# Exercise:
Every line below is to be copied exactly, with the pictures left out.

# Information provided:
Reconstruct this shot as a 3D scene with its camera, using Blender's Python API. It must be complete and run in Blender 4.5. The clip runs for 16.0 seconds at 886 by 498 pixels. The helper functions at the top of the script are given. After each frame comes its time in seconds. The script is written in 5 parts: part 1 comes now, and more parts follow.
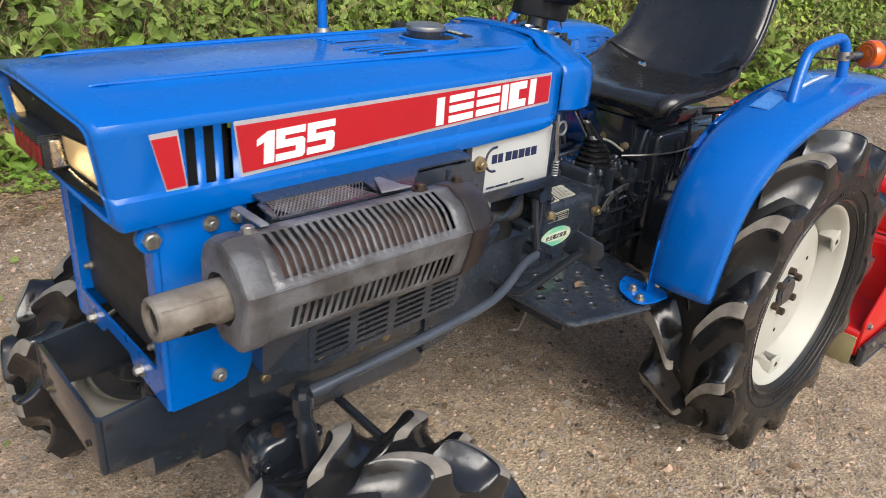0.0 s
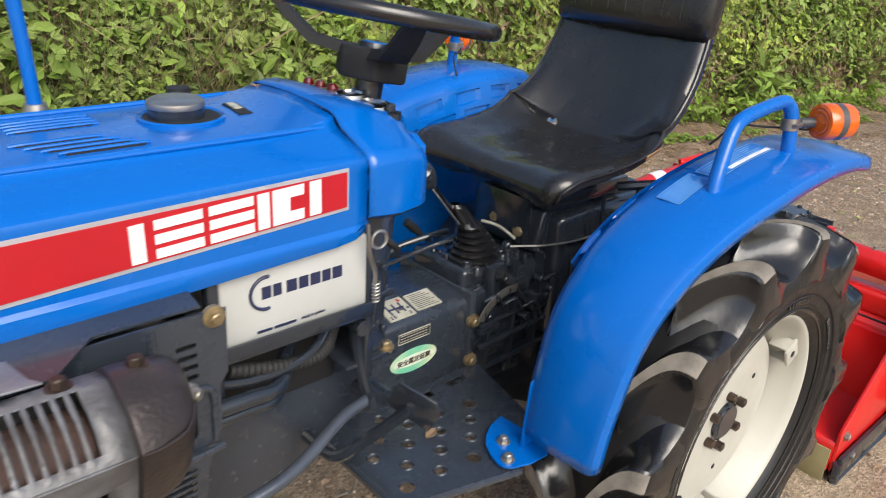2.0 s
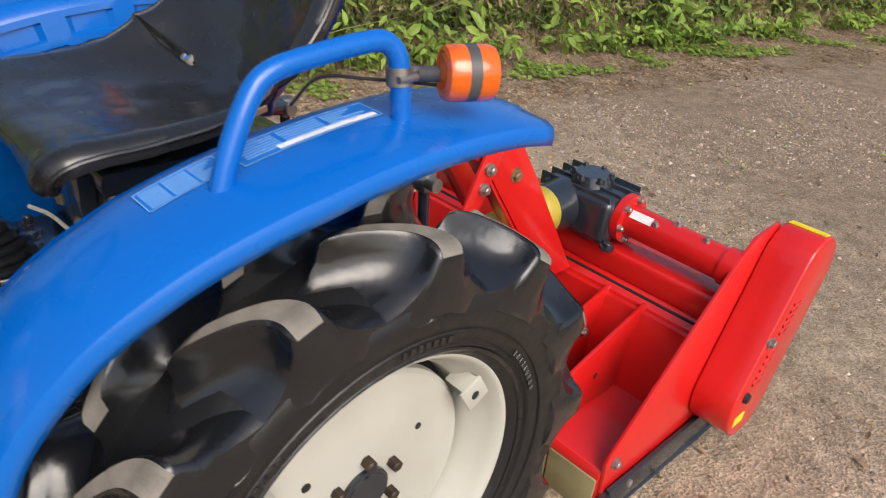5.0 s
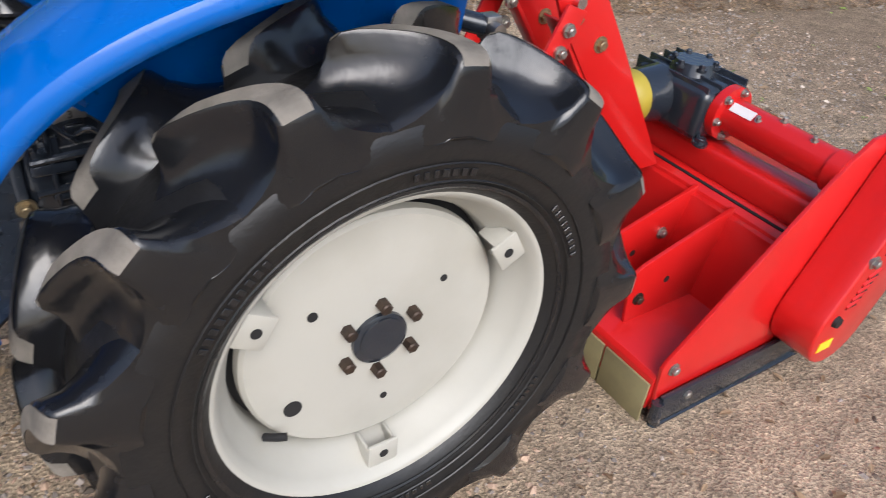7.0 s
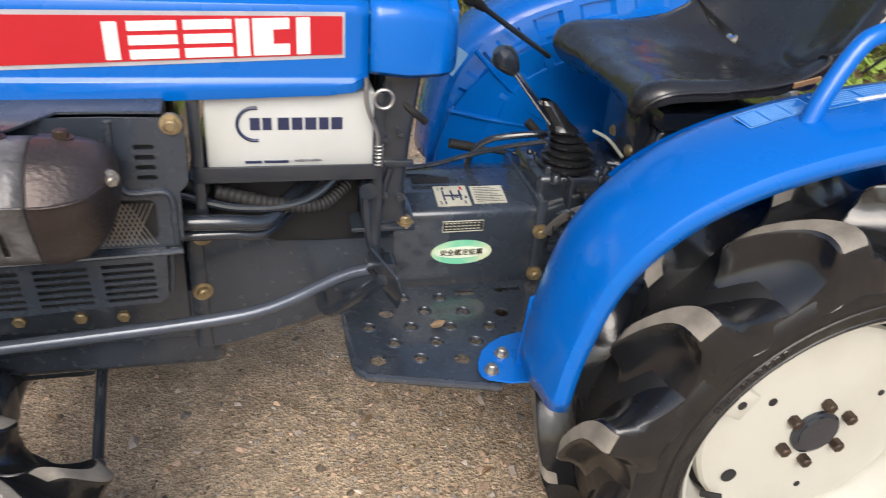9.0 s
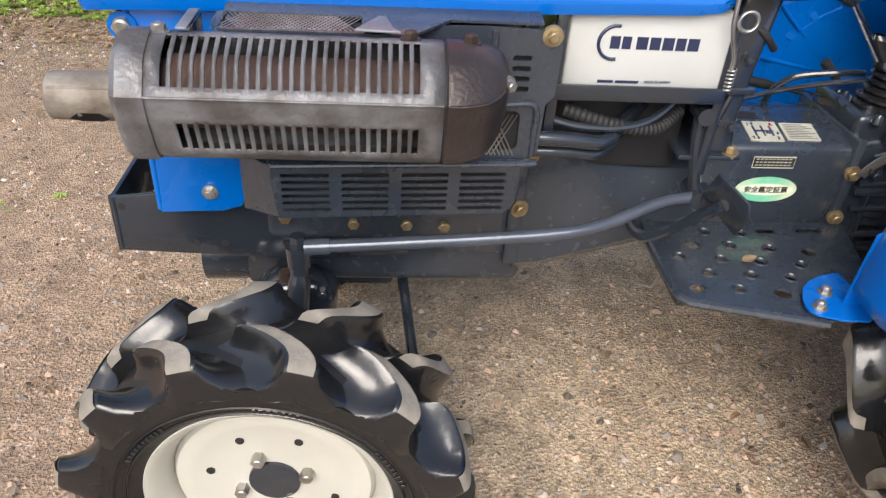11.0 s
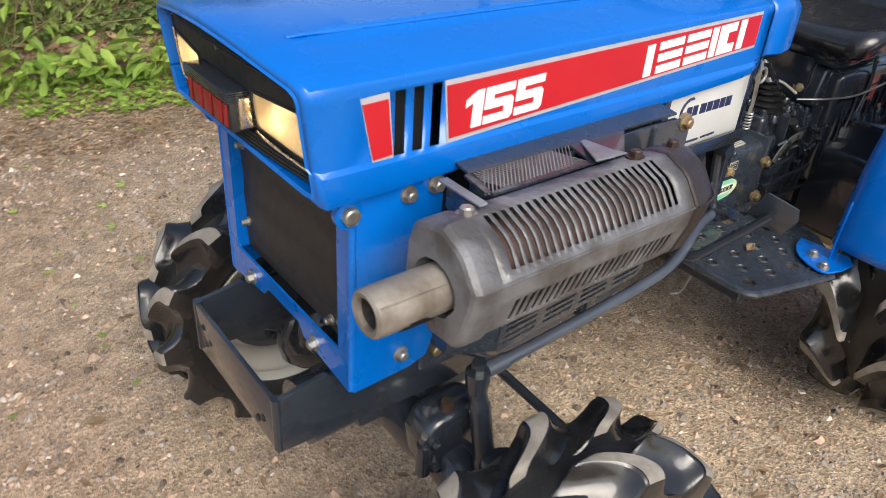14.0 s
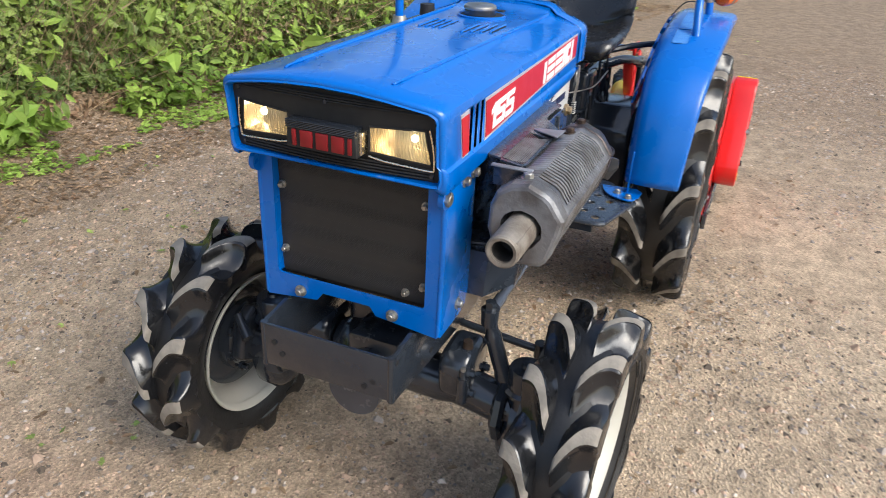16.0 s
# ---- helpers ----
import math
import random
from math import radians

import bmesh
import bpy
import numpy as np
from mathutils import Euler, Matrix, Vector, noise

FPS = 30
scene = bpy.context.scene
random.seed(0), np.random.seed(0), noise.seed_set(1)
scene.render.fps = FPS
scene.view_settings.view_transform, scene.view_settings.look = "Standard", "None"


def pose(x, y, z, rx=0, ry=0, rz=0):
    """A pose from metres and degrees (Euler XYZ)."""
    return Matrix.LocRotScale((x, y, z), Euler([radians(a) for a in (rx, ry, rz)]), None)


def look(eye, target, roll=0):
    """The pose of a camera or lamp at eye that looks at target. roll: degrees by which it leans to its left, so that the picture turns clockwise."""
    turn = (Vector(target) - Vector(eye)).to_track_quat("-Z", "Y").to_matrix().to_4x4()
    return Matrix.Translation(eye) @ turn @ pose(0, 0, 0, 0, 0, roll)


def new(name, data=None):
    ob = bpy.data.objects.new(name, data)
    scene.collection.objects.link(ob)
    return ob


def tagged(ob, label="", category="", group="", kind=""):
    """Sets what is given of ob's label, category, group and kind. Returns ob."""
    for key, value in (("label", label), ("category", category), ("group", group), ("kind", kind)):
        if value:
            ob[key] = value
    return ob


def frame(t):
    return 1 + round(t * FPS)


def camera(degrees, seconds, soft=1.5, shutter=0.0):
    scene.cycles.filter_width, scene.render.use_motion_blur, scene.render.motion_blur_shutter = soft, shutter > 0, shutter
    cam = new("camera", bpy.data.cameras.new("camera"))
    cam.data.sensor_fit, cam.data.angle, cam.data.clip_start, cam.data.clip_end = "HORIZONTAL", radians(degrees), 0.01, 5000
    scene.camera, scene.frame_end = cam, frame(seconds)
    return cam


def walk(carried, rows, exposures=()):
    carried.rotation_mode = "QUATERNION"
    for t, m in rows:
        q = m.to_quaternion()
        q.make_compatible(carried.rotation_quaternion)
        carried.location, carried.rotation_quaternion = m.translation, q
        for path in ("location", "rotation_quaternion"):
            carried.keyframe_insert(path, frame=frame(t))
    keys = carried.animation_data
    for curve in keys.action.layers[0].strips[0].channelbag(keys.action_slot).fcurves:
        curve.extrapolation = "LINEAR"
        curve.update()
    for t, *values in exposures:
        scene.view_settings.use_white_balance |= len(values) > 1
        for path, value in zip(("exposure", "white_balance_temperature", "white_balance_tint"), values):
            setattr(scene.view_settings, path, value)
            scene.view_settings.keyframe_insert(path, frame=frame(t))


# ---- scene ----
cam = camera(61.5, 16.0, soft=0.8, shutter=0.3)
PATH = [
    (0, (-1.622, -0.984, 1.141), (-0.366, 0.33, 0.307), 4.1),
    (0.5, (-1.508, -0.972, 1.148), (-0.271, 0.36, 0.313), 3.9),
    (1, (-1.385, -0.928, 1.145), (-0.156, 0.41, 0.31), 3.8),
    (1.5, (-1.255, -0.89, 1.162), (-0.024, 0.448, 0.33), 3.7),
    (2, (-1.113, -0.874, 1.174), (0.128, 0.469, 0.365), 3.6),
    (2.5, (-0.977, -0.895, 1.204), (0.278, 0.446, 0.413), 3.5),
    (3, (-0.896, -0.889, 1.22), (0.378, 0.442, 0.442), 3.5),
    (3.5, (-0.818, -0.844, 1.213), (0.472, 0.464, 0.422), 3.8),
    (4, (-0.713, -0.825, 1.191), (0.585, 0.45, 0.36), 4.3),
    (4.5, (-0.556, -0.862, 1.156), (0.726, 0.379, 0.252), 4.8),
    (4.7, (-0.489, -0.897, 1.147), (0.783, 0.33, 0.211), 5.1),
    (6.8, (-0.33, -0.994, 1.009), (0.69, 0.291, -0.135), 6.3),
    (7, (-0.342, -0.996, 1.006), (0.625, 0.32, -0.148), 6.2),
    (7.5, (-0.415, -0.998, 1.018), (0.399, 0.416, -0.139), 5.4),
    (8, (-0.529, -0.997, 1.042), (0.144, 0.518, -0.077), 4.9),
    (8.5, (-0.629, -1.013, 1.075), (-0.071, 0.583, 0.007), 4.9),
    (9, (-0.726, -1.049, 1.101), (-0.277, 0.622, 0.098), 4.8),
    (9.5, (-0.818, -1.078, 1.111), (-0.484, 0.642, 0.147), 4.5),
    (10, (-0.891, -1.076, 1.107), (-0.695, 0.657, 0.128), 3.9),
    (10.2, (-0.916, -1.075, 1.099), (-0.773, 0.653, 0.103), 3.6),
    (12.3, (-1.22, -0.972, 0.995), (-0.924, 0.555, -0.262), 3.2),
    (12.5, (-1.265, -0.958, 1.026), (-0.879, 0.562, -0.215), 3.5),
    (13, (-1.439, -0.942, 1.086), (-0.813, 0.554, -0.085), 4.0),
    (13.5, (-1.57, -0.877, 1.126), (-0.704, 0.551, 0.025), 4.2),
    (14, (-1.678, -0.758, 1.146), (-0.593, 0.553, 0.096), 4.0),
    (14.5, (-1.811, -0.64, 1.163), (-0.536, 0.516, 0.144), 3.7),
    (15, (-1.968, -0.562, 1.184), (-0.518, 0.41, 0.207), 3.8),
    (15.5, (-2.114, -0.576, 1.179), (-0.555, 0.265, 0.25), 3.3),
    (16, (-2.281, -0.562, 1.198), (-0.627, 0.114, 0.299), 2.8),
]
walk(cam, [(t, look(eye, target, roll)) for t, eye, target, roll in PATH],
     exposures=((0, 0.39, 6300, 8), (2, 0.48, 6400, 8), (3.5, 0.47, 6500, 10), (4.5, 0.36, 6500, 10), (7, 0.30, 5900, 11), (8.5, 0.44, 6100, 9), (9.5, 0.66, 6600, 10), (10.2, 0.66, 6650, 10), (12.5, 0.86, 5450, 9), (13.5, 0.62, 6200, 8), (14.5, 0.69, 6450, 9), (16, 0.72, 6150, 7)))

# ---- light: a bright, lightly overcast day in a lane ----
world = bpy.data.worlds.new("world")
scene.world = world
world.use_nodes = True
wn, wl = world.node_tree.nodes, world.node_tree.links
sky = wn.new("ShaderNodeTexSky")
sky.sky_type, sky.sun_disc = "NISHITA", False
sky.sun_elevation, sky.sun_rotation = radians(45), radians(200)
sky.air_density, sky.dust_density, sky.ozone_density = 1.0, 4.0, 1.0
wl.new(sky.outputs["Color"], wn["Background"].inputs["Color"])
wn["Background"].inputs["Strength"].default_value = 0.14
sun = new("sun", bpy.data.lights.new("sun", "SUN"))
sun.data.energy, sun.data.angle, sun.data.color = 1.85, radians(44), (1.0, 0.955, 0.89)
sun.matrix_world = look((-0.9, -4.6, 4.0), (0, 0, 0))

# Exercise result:
Reconstruct this shot as a 3D scene with its camera, using Blender's Python API. It must be complete and run in Blender 4.5. The clip runs for 16.0 seconds at 886 by 498 pixels. The helper functions at the top of the script are given. After each frame comes its time in seconds. The script is written in 5 parts: part 1 comes now, and more parts follow.
0.0 s
2.0 s
5.0 s
7.0 s
9.0 s
11.0 s
14.0 s
16.0 s
# ---- helpers ----
import math
import random
from math import radians

import bmesh
import bpy
import numpy as np
from mathutils import Euler, Matrix, Vector, noise

FPS = 30
scene = bpy.context.scene
random.seed(0), np.random.seed(0), noise.seed_set(1)
scene.render.fps = FPS
scene.view_settings.view_transform, scene.view_settings.look = "Standard", "None"


def pose(x, y, z, rx=0, ry=0, rz=0):
    """A pose from metres and degrees (Euler XYZ)."""
    return Matrix.LocRotScale((x, y, z), Euler([radians(a) for a in (rx, ry, rz)]), None)


def look(eye, target, roll=0):
    """The pose of a camera or lamp at eye that looks at target. roll: degrees by which it leans to its left, so that the picture turns clockwise."""
    turn = (Vector(target) - Vector(eye)).to_track_quat("-Z", "Y").to_matrix().to_4x4()
    return Matrix.Translation(eye) @ turn @ pose(0, 0, 0, 0, 0, roll)


def new(name, data=None):
    ob = bpy.data.objects.new(name, data)
    scene.collection.objects.link(ob)
    return ob


def tagged(ob, label="", category="", group="", kind=""):
    """Sets what is given of ob's label, category, group and kind. Returns ob."""
    for key, value in (("label", label), ("category", category), ("group", group), ("kind", kind)):
        if value:
            ob[key] = value
    return ob


def frame(t):
    return 1 + round(t * FPS)


def camera(degrees, seconds, soft=1.5, shutter=0.0):
    scene.cycles.filter_width, scene.render.use_motion_blur, scene.render.motion_blur_shutter = soft, shutter > 0, shutter
    cam = new("camera", bpy.data.cameras.new("camera"))
    cam.data.sensor_fit, cam.data.angle, cam.data.clip_start, cam.data.clip_end = "HORIZONTAL", radians(degrees), 0.01, 5000
    scene.camera, scene.frame_end = cam, frame(seconds)
    return cam


def walk(carried, rows, exposures=()):
    carried.rotation_mode = "QUATERNION"
    for t, m in rows:
        q = m.to_quaternion()
        q.make_compatible(carried.rotation_quaternion)
        carried.location, carried.rotation_quaternion = m.translation, q
        for path in ("location", "rotation_quaternion"):
            carried.keyframe_insert(path, frame=frame(t))
    keys = carried.animation_data
    for curve in keys.action.layers[0].strips[0].channelbag(keys.action_slot).fcurves:
        curve.extrapolation = "LINEAR"
        curve.update()
    for t, *values in exposures:
        scene.view_settings.use_white_balance |= len(values) > 1
        for path, value in zip(("exposure", "white_balance_temperature", "white_balance_tint"), values):
            setattr(scene.view_settings, path, value)
            scene.view_settings.keyframe_insert(path, frame=frame(t))


# ---- scene ----
cam = camera(61.5, 16.0, soft=0.8, shutter=0.3)
PATH = [
    (0, (-1.622, -0.984, 1.141), (-0.366, 0.33, 0.307), 4.1),
    (0.5, (-1.508, -0.972, 1.148), (-0.271, 0.36, 0.313), 3.9),
    (1, (-1.385, -0.928, 1.145), (-0.156, 0.41, 0.31), 3.8),
    (1.5, (-1.255, -0.89, 1.162), (-0.024, 0.448, 0.33), 3.7),
    (2, (-1.113, -0.874, 1.174), (0.128, 0.469, 0.365), 3.6),
    (2.5, (-0.977, -0.895, 1.204), (0.278, 0.446, 0.413), 3.5),
    (3, (-0.896, -0.889, 1.22), (0.378, 0.442, 0.442), 3.5),
    (3.5, (-0.818, -0.844, 1.213), (0.472, 0.464, 0.422), 3.8),
    (4, (-0.713, -0.825, 1.191), (0.585, 0.45, 0.36), 4.3),
    (4.5, (-0.556, -0.862, 1.156), (0.726, 0.379, 0.252), 4.8),
    (4.7, (-0.489, -0.897, 1.147), (0.783, 0.33, 0.211), 5.1),
    (6.8, (-0.33, -0.994, 1.009), (0.69, 0.291, -0.135), 6.3),
    (7, (-0.342, -0.996, 1.006), (0.625, 0.32, -0.148), 6.2),
    (7.5, (-0.415, -0.998, 1.018), (0.399, 0.416, -0.139), 5.4),
    (8, (-0.529, -0.997, 1.042), (0.144, 0.518, -0.077), 4.9),
    (8.5, (-0.629, -1.013, 1.075), (-0.071, 0.583, 0.007), 4.9),
    (9, (-0.726, -1.049, 1.101), (-0.277, 0.622, 0.098), 4.8),
    (9.5, (-0.818, -1.078, 1.111), (-0.484, 0.642, 0.147), 4.5),
    (10, (-0.891, -1.076, 1.107), (-0.695, 0.657, 0.128), 3.9),
    (10.2, (-0.916, -1.075, 1.099), (-0.773, 0.653, 0.103), 3.6),
    (12.3, (-1.22, -0.972, 0.995), (-0.924, 0.555, -0.262), 3.2),
    (12.5, (-1.265, -0.958, 1.026), (-0.879, 0.562, -0.215), 3.5),
    (13, (-1.439, -0.942, 1.086), (-0.813, 0.554, -0.085), 4.0),
    (13.5, (-1.57, -0.877, 1.126), (-0.704, 0.551, 0.025), 4.2),
    (14, (-1.678, -0.758, 1.146), (-0.593, 0.553, 0.096), 4.0),
    (14.5, (-1.811, -0.64, 1.163), (-0.536, 0.516, 0.144), 3.7),
    (15, (-1.968, -0.562, 1.184), (-0.518, 0.41, 0.207), 3.8),
    (15.5, (-2.114, -0.576, 1.179), (-0.555, 0.265, 0.25), 3.3),
    (16, (-2.281, -0.562, 1.198), (-0.627, 0.114, 0.299), 2.8),
]
walk(cam, [(t, look(eye, target, roll)) for t, eye, target, roll in PATH],
     exposures=((0, 0.39, 6300, 8), (2, 0.48, 6400, 8), (3.5, 0.47, 6500, 10), (4.5, 0.36, 6500, 10), (7, 0.30, 5900, 11), (8.5, 0.44, 6100, 9), (9.5, 0.66, 6600, 10), (10.2, 0.66, 6650, 10), (12.5, 0.86, 5450, 9), (13.5, 0.62, 6200, 8), (14.5, 0.69, 6450, 9), (16, 0.72, 6150, 7)))

# ---- light: a bright, lightly overcast day in a lane ----
world = bpy.data.worlds.new("world")
scene.world = world
world.use_nodes = True
wn, wl = world.node_tree.nodes, world.node_tree.links
sky = wn.new("ShaderNodeTexSky")
sky.sky_type, sky.sun_disc = "NISHITA", False
sky.sun_elevation, sky.sun_rotation = radians(45), radians(200)
sky.air_density, sky.dust_density, sky.ozone_density = 1.0, 4.0, 1.0
wl.new(sky.outputs["Color"], wn["Background"].inputs["Color"])
wn["Background"].inputs["Strength"].default_value = 0.14
sun = new("sun", bpy.data.lights.new("sun", "SUN"))
sun.data.energy, sun.data.angle, sun.data.color = 1.85, radians(44), (1.0, 0.955, 0.89)
sun.matrix_world = look((-0.9, -4.6, 4.0), (0, 0, 0))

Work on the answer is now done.